- **WHAT THE EXERCISE ASKS**: Search the data for the string "keys" and gather each line it is in.

BEGIN

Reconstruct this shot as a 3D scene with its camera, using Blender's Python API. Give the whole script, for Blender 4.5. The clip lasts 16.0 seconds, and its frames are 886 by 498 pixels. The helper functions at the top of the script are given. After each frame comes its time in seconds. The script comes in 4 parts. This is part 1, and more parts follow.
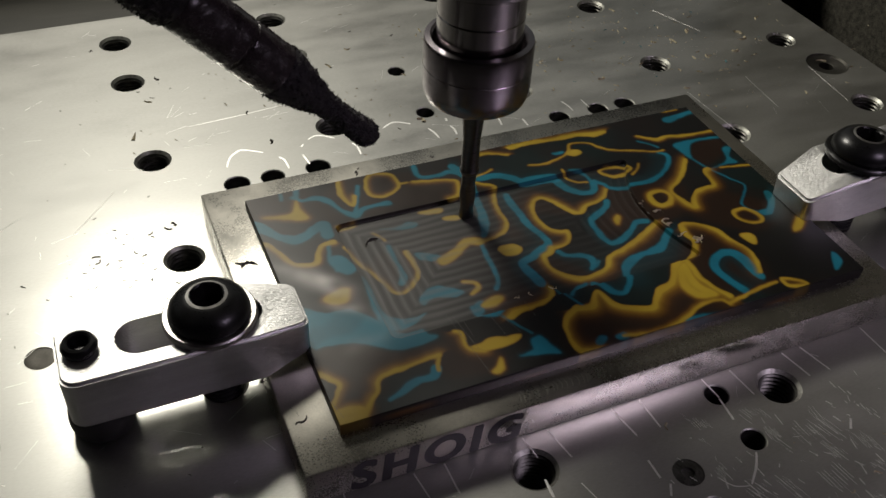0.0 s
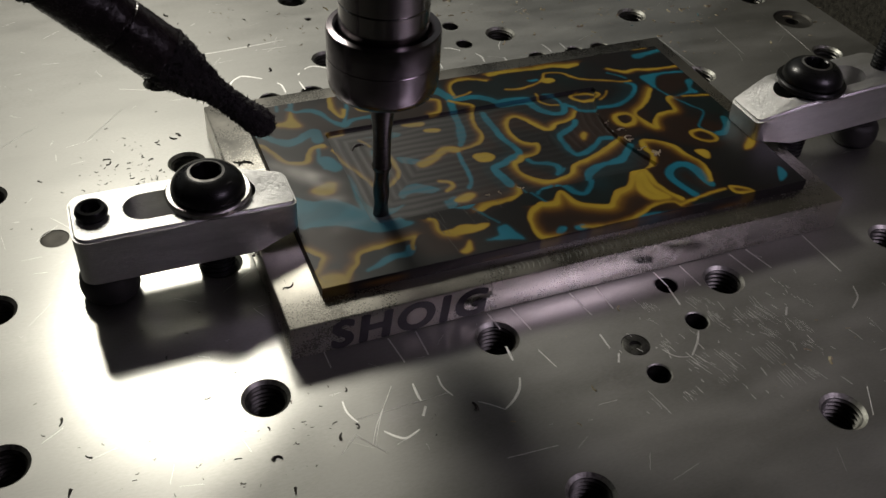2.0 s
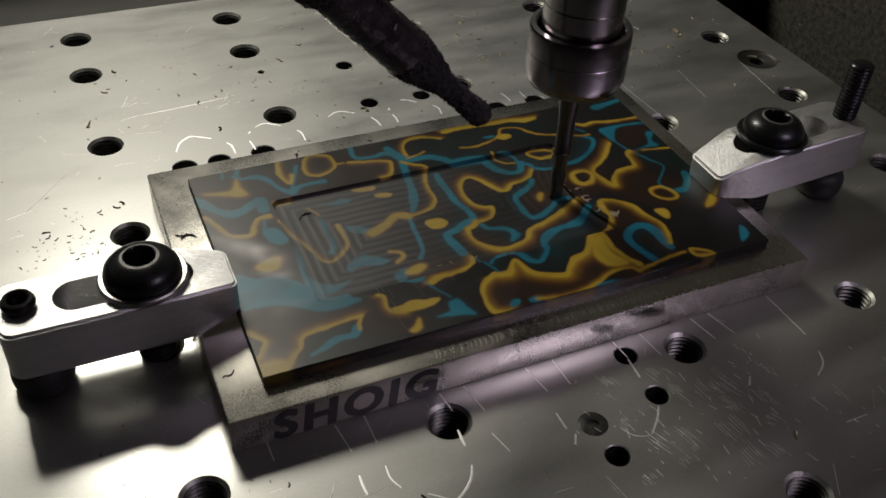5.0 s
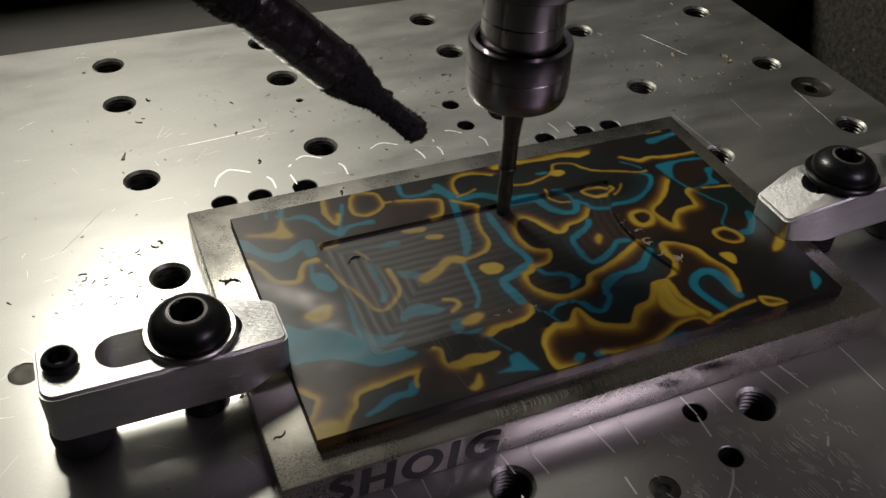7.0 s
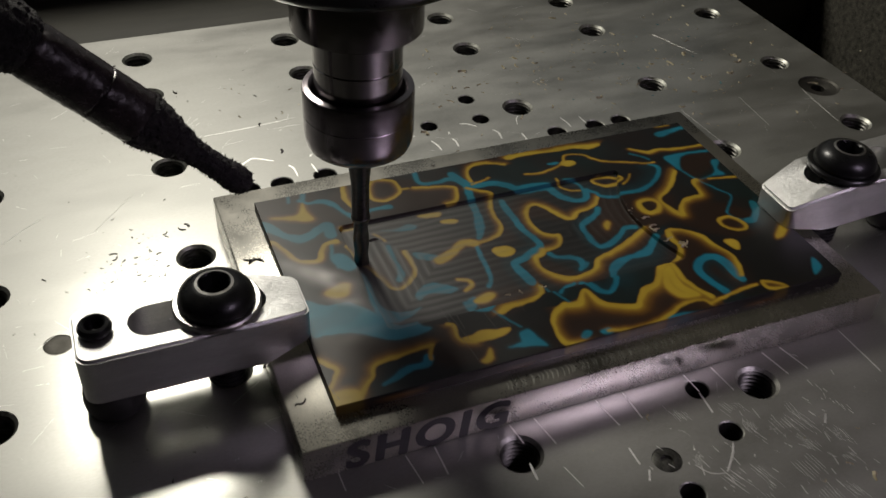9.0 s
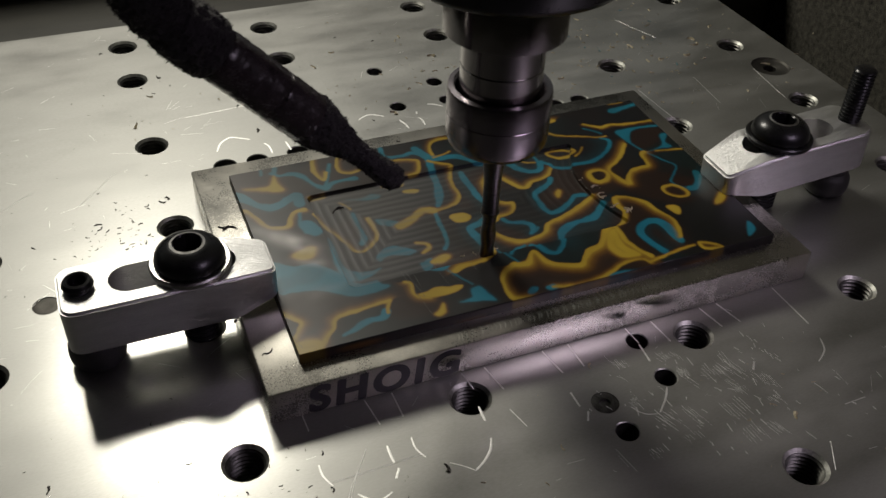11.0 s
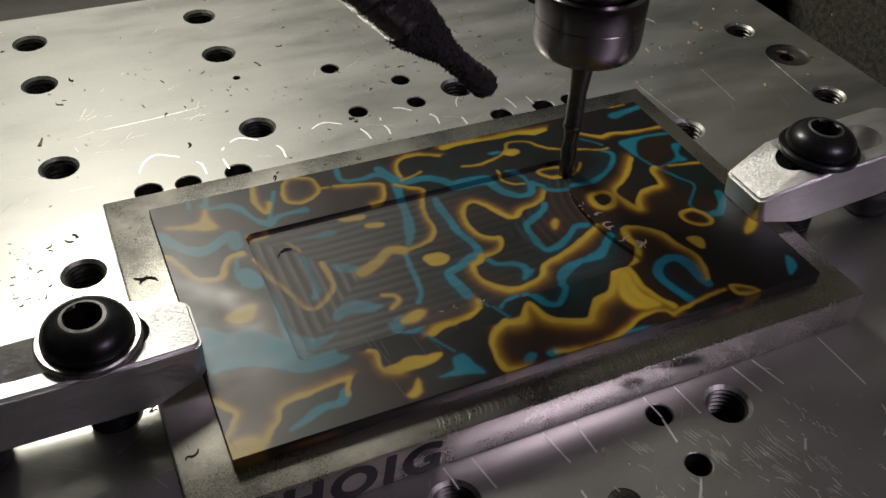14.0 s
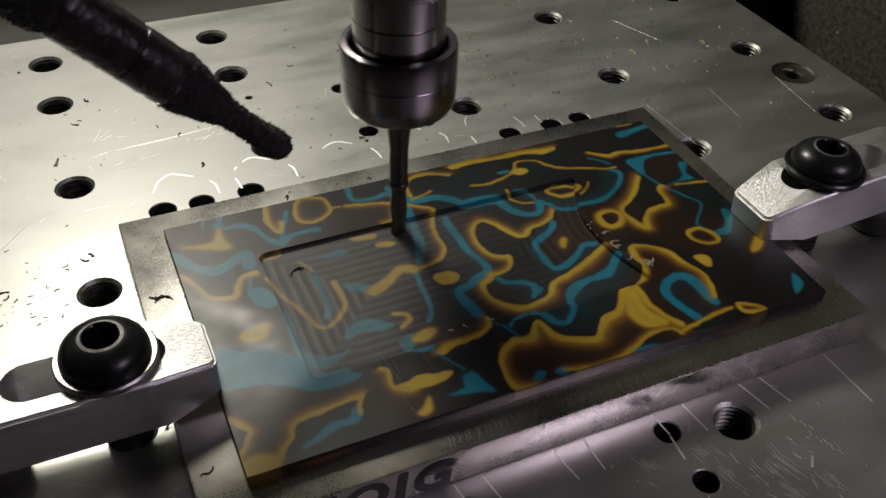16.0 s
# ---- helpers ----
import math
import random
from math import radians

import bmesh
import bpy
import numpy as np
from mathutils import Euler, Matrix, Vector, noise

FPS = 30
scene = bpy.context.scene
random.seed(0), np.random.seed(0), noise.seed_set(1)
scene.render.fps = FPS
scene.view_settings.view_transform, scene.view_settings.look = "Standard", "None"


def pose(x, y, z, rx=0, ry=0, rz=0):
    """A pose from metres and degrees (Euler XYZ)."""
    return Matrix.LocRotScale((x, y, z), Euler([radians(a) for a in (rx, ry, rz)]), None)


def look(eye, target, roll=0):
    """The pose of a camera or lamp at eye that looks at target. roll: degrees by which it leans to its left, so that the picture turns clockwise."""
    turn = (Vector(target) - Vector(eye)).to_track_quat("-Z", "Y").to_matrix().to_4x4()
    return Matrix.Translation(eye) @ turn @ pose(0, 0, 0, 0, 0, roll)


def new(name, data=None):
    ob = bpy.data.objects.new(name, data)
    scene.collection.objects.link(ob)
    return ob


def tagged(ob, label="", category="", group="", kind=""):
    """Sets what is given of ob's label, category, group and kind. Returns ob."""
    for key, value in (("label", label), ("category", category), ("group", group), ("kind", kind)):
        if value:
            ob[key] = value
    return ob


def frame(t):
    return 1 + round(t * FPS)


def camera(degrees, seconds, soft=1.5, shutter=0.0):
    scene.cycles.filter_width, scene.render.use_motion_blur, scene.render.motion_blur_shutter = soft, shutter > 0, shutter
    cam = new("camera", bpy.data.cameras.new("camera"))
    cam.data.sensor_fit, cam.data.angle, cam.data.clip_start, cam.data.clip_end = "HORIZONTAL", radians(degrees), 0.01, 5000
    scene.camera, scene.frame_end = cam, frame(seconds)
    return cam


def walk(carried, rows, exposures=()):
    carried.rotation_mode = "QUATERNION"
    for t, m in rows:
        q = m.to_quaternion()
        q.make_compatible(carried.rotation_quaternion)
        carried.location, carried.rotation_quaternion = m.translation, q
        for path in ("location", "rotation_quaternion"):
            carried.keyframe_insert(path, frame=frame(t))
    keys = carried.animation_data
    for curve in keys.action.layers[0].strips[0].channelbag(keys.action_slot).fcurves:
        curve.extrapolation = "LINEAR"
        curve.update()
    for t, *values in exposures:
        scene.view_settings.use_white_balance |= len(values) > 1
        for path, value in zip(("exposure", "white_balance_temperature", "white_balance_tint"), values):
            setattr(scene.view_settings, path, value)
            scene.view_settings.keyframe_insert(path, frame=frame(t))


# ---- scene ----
cam = camera(50.8, 16.0, 1.5, 0.4)
PATH = [
    (0, (-0.0211, -0.0971, 0.1487), (0.0431, 0.0393, 0.0174), 3.30),
    (0.5, (-0.0246, -0.0964, 0.1488), (0.0385, 0.0409, 0.0178), 3.41),
    (1, (-0.0258, -0.0976, 0.1485), (0.0372, 0.0397, 0.0175), 3.87),
    (1.5, (-0.0265, -0.1127, 0.1458), (0.0367, 0.0247, 0.0150), 4.17),
    (2, (-0.0274, -0.1293, 0.1429), (0.0365, 0.0088, 0.0132), 4.27),
    (2.5, (-0.0240, -0.1311, 0.1471), (0.0419, 0.0074, 0.0187), 4.43),
    (3, (-0.0202, -0.1333, 0.1490), (0.0472, 0.0050, 0.0211), 4.19),
    (5.5, (-0.0138, -0.1084, 0.1493), (0.0526, 0.0303, 0.0213), 3.35),
    (6, (-0.0147, -0.1000, 0.1494), (0.0513, 0.0390, 0.0216), 3.35),
    (6.5, (-0.0160, -0.1006, 0.1490), (0.0495, 0.0388, 0.0215), 3.35),
    (7, (-0.0177, -0.1014, 0.1491), (0.0471, 0.0386, 0.0218), 3.22),
    (7.5, (-0.0191, -0.1020, 0.1489), (0.0451, 0.0386, 0.0219), 3.09),
    (8, (-0.0203, -0.1008, 0.1496), (0.0429, 0.0405, 0.0229), 3.03),
    (8.5, (-0.0216, -0.0995, 0.1500), (0.0407, 0.0424, 0.0236), 3.03),
    (9, (-0.0219, -0.1117, 0.1504), (0.0404, 0.0307, 0.0244), 3.06),
    (11.5, (-0.0173, -0.1324, 0.1556), (0.0447, 0.0096, 0.0291), 2.28),
    (12, (-0.0149, -0.1308, 0.1547), (0.0471, 0.0107, 0.0276), 2.18),
    (12.5, (-0.0134, -0.1266, 0.1534), (0.0488, 0.0143, 0.0259), 2.20),
    (13, (-0.0094, -0.1139, 0.1451), (0.0550, 0.0243, 0.0156), 2.90),
    (13.5, (-0.0030, -0.0987, 0.1380), (0.0633, 0.0368, 0.0066), 3.32),
    (14, (-0.0021, -0.0900, 0.1388), (0.0645, 0.0459, 0.0080), 2.97),
    (14.5, (-0.0030, -0.0893, 0.1393), (0.0633, 0.0471, 0.0089), 2.72),
    (15, (-0.0043, -0.0914, 0.1413), (0.0620, 0.0459, 0.0119), 2.67),
    (15.5, (-0.0042, -0.0917, 0.1416), (0.0618, 0.0461, 0.0125), 2.56),
    (16, (-0.0031, -0.0909, 0.1417), (0.0626, 0.0473, 0.0128), 2.44),
]
EXPOSURES = [(0, 0.0), (0.9, -0.08), (1.5, -0.25), (2.5, -0.28), (3.2, -0.28), (5.5, -0.15), (7, -0.06), (9.2, -0.08), (11.5, -0.14), (12.5, -0.12), (13.2, 0.02), (14, 0.18), (15, 0.12), (16, 0.1)]
walk(cam, [(t, look(eye, target, roll)) for t, eye, target, roll in PATH], EXPOSURES)

MM = 0.001
# ---------------------------------------------------------------- light
world = bpy.data.worlds.new("workshop_air")
world.use_nodes = True
scene.world = world
world.node_tree.nodes["Background"].inputs[0].default_value = (0.97, 1.0, 0.96, 1)
world.node_tree.nodes["Background"].inputs[1].default_value = 0.11
scene.view_settings.exposure = 0.0


def area(name, eye, target, size, watts, colour):
    data = bpy.data.lights.new(name, "AREA")
    data.shape, data.size, data.energy, data.color = "DISK", size, watts, colour
    ob = new(name, data)
    ob.matrix_world = look(eye, target)
    return ob


area("work_lamp_light", (0.0, 0.405, 0.39), (0.0, 0.04, 0.0), 0.15, 1.65, (1.0, 0.95, 0.83))
violet = area("violet_lamp_light", (0.235, -0.25, 0.27), (0.10, 0.005, 0.0), 0.15, 0.037, (0.93, 0.77, 1.0))
violet.data.spread = radians(48)


# ---------------------------------------------------------------- materials
def material(name):
    m = bpy.data.materials.new(name)
    m.use_nodes = True
    return m, m.node_tree.nodes, m.node_tree.links, m.node_tree.nodes["Principled BSDF"]


def noise_node(nodes, links, scale, detail=4.0, stretch=(1, 1, 1), rough=0.6, coord="Object"):
    tc, mp, n = nodes.new("ShaderNodeTexCoord"), nodes.new("ShaderNodeMapping"), nodes.new("ShaderNodeTexNoise")
    mp.inputs["Scale"].default_value = stretch
    n.inputs["Scale"].default_value, n.inputs["Detail"].default_value, n.inputs["Roughness"].default_value = scale, detail, rough
    links.new(tc.outputs[coord], mp.inputs[0])
    links.new(mp.outputs[0], n.inputs["Vector"])
    return n


def ramp(nodes, links, source, stops):
    r = nodes.new("ShaderNodeValToRGB")
    while len(r.color_ramp.elements) < len(stops):
        r.color_ramp.elements.new(0.5)
    for e, (p, c) in zip(r.color_ramp.elements, stops):
        e.position = p
        e.color = (*c, 1) if isinstance(c, tuple) else (c, c, c, 1)
    links.new(source, r.inputs[0])
    return r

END

- **FINISHED TASK**:
    keys = carried.animation_data
    for curve in keys.action.layers[0].strips[0].channelbag(keys.action_slot).fcurves:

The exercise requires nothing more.